▶ **Your instructions**
What is to be transcribed is the run of lines opening with the one that has "shutter > 0, shutter" and closing with the one that has "scene.view_settings.keyframe_insert(path, frame=frame(t))", and only that run, exactly.

▶ **Information provided**
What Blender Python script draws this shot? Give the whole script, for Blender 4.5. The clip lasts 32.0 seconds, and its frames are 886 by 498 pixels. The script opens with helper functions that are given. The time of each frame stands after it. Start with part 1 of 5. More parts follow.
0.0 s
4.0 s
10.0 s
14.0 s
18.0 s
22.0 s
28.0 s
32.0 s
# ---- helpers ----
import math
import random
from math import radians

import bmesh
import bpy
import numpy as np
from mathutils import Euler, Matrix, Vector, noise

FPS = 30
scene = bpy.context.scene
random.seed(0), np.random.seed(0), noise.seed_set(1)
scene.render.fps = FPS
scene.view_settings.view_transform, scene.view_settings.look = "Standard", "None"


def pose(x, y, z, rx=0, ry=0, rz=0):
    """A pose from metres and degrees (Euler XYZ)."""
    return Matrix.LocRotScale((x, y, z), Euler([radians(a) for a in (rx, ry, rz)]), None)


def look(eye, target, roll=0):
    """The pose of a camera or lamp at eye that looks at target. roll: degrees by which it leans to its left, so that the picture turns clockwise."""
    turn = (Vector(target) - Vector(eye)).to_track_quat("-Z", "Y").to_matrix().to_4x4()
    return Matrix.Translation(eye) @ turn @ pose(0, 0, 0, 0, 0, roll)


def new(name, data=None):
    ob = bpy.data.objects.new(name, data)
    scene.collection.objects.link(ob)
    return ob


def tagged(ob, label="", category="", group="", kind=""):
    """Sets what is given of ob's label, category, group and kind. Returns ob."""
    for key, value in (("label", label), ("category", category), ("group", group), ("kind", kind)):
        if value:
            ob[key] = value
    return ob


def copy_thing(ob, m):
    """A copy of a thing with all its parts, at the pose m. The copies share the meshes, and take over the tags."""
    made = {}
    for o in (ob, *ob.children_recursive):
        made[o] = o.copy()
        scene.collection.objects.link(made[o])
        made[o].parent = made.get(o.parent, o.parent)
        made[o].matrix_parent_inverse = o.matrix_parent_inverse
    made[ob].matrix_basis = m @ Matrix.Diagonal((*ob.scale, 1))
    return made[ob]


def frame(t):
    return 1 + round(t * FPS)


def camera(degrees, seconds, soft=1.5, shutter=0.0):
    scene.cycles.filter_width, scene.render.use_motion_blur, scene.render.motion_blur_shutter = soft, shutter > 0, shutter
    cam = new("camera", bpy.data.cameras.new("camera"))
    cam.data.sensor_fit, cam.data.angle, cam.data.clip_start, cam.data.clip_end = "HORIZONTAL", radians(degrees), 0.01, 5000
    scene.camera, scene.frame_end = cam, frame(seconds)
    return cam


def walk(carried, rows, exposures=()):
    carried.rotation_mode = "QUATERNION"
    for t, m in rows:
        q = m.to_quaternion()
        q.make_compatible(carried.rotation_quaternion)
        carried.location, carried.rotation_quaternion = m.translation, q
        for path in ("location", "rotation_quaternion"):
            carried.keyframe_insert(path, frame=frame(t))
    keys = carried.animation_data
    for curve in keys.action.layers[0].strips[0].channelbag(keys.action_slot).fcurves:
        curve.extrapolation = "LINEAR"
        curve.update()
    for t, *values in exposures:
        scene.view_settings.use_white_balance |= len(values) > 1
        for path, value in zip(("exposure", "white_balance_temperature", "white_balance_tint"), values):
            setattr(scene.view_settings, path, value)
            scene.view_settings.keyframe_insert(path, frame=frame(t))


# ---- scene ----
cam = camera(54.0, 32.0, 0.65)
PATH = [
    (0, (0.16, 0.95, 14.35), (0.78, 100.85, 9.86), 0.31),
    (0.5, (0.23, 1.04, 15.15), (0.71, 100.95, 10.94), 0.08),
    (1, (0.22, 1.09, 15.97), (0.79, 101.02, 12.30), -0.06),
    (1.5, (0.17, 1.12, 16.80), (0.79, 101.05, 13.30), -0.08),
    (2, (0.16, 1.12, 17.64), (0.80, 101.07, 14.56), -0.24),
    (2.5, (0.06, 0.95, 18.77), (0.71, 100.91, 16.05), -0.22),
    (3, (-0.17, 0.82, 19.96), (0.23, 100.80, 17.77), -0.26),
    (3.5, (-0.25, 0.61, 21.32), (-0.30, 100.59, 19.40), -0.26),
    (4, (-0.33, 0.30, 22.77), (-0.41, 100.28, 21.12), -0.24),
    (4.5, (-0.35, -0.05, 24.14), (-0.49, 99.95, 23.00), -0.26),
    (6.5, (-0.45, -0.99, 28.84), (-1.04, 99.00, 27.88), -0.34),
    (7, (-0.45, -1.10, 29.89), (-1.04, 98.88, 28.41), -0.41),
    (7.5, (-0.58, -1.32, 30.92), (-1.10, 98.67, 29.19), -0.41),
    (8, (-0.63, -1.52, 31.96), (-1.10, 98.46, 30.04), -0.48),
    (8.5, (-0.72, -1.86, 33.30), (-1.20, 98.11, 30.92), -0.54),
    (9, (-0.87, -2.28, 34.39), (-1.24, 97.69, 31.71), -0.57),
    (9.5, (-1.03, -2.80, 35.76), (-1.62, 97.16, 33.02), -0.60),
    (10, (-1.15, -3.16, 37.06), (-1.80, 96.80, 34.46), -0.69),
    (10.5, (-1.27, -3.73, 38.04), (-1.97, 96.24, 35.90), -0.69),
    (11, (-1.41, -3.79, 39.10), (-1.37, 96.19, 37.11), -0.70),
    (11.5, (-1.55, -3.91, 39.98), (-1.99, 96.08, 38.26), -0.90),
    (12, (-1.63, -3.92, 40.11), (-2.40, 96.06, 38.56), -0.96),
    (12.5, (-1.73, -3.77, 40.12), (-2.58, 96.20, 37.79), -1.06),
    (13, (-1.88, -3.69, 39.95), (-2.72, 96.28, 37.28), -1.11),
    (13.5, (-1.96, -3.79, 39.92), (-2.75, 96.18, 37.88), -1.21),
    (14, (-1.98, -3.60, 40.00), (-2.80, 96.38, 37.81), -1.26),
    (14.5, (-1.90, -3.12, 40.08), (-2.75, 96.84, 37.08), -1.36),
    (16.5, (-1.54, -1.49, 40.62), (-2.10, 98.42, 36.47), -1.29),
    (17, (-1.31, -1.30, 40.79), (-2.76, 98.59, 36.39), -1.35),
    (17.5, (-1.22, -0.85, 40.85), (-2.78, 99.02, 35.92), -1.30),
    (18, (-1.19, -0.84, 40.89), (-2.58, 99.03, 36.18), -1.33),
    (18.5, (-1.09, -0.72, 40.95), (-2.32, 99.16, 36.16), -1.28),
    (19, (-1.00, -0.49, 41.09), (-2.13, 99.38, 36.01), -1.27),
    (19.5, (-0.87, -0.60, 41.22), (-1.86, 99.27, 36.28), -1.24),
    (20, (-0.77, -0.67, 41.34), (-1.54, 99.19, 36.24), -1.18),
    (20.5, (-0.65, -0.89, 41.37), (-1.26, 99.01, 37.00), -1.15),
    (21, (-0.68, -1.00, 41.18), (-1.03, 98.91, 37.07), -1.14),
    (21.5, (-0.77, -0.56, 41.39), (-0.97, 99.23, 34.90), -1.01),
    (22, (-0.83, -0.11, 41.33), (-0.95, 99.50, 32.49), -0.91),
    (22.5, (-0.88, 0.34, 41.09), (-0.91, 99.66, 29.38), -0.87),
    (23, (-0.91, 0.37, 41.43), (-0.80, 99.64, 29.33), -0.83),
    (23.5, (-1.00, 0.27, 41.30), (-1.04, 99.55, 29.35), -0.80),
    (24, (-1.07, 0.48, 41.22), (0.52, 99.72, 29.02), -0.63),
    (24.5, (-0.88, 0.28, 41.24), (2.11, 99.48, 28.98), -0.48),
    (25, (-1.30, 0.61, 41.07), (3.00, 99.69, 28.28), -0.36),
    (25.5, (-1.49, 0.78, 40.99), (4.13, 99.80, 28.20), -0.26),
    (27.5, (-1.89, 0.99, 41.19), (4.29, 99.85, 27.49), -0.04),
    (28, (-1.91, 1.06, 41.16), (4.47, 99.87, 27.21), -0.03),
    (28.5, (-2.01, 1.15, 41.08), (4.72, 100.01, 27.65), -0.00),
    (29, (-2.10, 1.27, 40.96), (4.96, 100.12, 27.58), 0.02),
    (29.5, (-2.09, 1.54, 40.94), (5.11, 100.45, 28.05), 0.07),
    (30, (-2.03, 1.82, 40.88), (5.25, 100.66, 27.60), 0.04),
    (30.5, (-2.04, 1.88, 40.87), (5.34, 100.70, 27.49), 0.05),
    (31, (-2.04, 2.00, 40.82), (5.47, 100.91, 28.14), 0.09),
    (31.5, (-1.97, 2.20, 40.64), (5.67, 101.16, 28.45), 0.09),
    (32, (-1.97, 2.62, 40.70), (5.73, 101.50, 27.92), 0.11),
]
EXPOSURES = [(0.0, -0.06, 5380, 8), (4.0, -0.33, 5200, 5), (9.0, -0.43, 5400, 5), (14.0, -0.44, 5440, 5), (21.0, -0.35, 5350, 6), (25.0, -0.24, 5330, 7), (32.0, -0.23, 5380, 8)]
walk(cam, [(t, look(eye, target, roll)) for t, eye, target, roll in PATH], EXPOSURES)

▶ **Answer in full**
    scene.cycles.filter_width, scene.render.use_motion_blur, scene.render.motion_blur_shutter = soft, shutter > 0, shutter
    cam = new("camera", bpy.data.cameras.new("camera"))
    cam.data.sensor_fit, cam.data.angle, cam.data.clip_start, cam.data.clip_end = "HORIZONTAL", radians(degrees), 0.01, 5000
    scene.camera, scene.frame_end = cam, frame(seconds)
    return cam


def walk(carried, rows, exposures=()):
    carried.rotation_mode = "QUATERNION"
    for t, m in rows:
        q = m.to_quaternion()
        q.make_compatible(carried.rotation_quaternion)
        carried.location, carried.rotation_quaternion = m.translation, q
        for path in ("location", "rotation_quaternion"):
            carried.keyframe_insert(path, frame=frame(t))
    keys = carried.animation_data
    for curve in keys.action.layers[0].strips[0].channelbag(keys.action_slot).fcurves:
        curve.extrapolation = "LINEAR"
        curve.update()
    for t, *values in exposures:
        scene.view_settings.use_white_balance |= len(values) > 1
        for path, value in zip(("exposure", "white_balance_temperature", "white_balance_tint"), values):
            setattr(scene.view_settings, path, value)
            scene.view_settings.keyframe_insert(path, frame=frame(t))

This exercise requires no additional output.